The biggest lesson from all four examples is that attention is powerful but unstable. A bizarre commercial can make a brand unforgettable, but it cannot fully control what viewers remember. They may remember the product, the joke, the celebrity, the controversy, or the unsettling sensation that history has been turned into a pizza topping. For brands, that is both the promise and the risk of going weird. For viewers, it is free entertainment. For writers, it is a gift basket delivered by the advertising gods, wrapped in confusion and topped with a bow made of monkey-glove material.
Conclusion: When Ads Get Weird, Culture Pays Attention
Bizarre commercials endure because they do more than sell. They reveal what brands think audiences will accept, what celebrities are willing to attach their names to, and how quickly a simple pitch can become a cultural artifact. Terry Crews’ Amazon ad became controversial because its upbeat tone collided with serious labor concerns.

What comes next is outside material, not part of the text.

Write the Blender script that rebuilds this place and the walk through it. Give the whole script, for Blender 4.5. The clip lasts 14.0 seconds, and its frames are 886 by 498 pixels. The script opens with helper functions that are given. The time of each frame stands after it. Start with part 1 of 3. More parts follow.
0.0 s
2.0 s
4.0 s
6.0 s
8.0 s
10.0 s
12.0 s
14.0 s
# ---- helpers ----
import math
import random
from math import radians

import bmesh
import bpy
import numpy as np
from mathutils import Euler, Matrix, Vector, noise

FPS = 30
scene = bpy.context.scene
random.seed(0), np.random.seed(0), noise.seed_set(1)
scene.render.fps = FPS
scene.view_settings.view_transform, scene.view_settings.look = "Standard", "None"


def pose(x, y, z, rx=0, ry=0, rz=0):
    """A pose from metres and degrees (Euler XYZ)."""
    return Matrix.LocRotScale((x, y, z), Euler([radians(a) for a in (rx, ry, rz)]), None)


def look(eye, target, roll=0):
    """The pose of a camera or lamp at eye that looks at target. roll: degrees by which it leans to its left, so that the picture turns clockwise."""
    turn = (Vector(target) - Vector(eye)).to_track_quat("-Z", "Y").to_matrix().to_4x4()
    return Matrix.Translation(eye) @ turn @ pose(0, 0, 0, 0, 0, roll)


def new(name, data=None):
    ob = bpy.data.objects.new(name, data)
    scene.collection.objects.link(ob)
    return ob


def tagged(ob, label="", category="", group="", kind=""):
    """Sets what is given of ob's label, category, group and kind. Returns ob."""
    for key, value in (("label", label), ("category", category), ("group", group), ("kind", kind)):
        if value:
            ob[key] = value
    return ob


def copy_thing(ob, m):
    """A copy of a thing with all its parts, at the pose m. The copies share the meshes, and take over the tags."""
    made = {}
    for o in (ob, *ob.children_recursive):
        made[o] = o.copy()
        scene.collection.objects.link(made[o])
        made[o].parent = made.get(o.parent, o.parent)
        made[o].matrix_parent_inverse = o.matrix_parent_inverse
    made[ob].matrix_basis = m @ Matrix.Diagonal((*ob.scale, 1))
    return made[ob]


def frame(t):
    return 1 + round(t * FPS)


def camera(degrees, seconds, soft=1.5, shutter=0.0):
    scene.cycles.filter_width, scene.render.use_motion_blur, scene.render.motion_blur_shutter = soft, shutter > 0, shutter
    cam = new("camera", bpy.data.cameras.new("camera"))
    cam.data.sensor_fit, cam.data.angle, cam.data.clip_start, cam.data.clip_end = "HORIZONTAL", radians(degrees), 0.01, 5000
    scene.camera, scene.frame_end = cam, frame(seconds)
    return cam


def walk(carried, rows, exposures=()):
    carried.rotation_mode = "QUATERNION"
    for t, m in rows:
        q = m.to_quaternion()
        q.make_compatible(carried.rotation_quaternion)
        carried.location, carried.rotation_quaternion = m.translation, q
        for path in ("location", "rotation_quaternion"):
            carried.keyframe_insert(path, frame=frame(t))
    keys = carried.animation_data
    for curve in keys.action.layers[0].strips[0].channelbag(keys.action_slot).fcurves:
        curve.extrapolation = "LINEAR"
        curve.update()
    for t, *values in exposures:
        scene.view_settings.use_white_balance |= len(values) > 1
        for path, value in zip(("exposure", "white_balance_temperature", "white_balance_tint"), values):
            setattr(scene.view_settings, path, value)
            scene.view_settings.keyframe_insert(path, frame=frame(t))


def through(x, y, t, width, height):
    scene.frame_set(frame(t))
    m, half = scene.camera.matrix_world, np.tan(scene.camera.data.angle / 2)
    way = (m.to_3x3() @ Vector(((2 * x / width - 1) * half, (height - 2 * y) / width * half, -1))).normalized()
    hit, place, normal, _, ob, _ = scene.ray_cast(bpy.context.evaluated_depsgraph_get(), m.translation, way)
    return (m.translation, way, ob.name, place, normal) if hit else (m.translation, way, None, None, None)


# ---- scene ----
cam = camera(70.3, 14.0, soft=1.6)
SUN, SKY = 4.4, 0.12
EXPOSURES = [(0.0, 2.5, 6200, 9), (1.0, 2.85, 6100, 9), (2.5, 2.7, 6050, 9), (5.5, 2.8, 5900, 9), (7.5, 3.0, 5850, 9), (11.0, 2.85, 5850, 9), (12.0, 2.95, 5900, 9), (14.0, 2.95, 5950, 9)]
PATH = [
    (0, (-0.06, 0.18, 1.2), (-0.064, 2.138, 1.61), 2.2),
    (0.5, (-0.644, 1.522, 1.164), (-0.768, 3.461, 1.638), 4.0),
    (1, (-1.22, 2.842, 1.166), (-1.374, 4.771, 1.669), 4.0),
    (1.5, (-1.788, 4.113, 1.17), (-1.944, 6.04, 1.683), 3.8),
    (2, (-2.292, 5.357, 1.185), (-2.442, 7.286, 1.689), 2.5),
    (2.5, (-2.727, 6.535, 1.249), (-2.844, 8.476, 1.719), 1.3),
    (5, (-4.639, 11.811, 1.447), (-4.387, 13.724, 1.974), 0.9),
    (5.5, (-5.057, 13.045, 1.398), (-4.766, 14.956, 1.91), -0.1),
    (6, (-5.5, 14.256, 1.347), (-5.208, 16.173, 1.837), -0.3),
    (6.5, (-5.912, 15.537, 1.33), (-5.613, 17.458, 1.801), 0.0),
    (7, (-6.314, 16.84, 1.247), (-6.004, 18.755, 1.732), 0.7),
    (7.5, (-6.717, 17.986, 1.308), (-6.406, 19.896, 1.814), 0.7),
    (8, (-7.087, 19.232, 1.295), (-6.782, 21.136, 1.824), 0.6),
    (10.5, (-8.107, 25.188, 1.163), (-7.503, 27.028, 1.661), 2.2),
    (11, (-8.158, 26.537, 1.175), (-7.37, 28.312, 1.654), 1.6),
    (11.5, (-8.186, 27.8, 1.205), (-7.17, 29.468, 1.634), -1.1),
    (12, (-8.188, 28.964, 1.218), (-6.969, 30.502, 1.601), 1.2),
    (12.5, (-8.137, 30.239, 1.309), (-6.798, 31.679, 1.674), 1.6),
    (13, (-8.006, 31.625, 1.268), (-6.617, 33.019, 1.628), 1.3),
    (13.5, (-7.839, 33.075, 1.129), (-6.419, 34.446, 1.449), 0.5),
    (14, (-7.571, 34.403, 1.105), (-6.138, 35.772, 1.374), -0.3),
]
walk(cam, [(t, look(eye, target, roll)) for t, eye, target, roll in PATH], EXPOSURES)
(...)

Bob Odenkirk’s Miller Beer spot became memorable because it turned beer rivalry into political theater. David Cross’s AOL commercial transformed internet accessibility into a monkey-glove joke. Mikhail Gorbachev’s Pizza Hut ad turned geopolitical history into one of the strangest restaurant endorsements ever filmed.
Together, these ads prove that celebrity endorsement is never just about fame. It is about fit. When the fit is clever, the weirdness becomes charm. When the fit is uneasy, the weirdness becomes criticism. And when the fit involves the last leader of the Soviet Union being thanked for pizza, well, congratulations: you have entered the advertising hall of fame, where the lighting is fluorescent and the hors d’oeuvres are probably sponsored.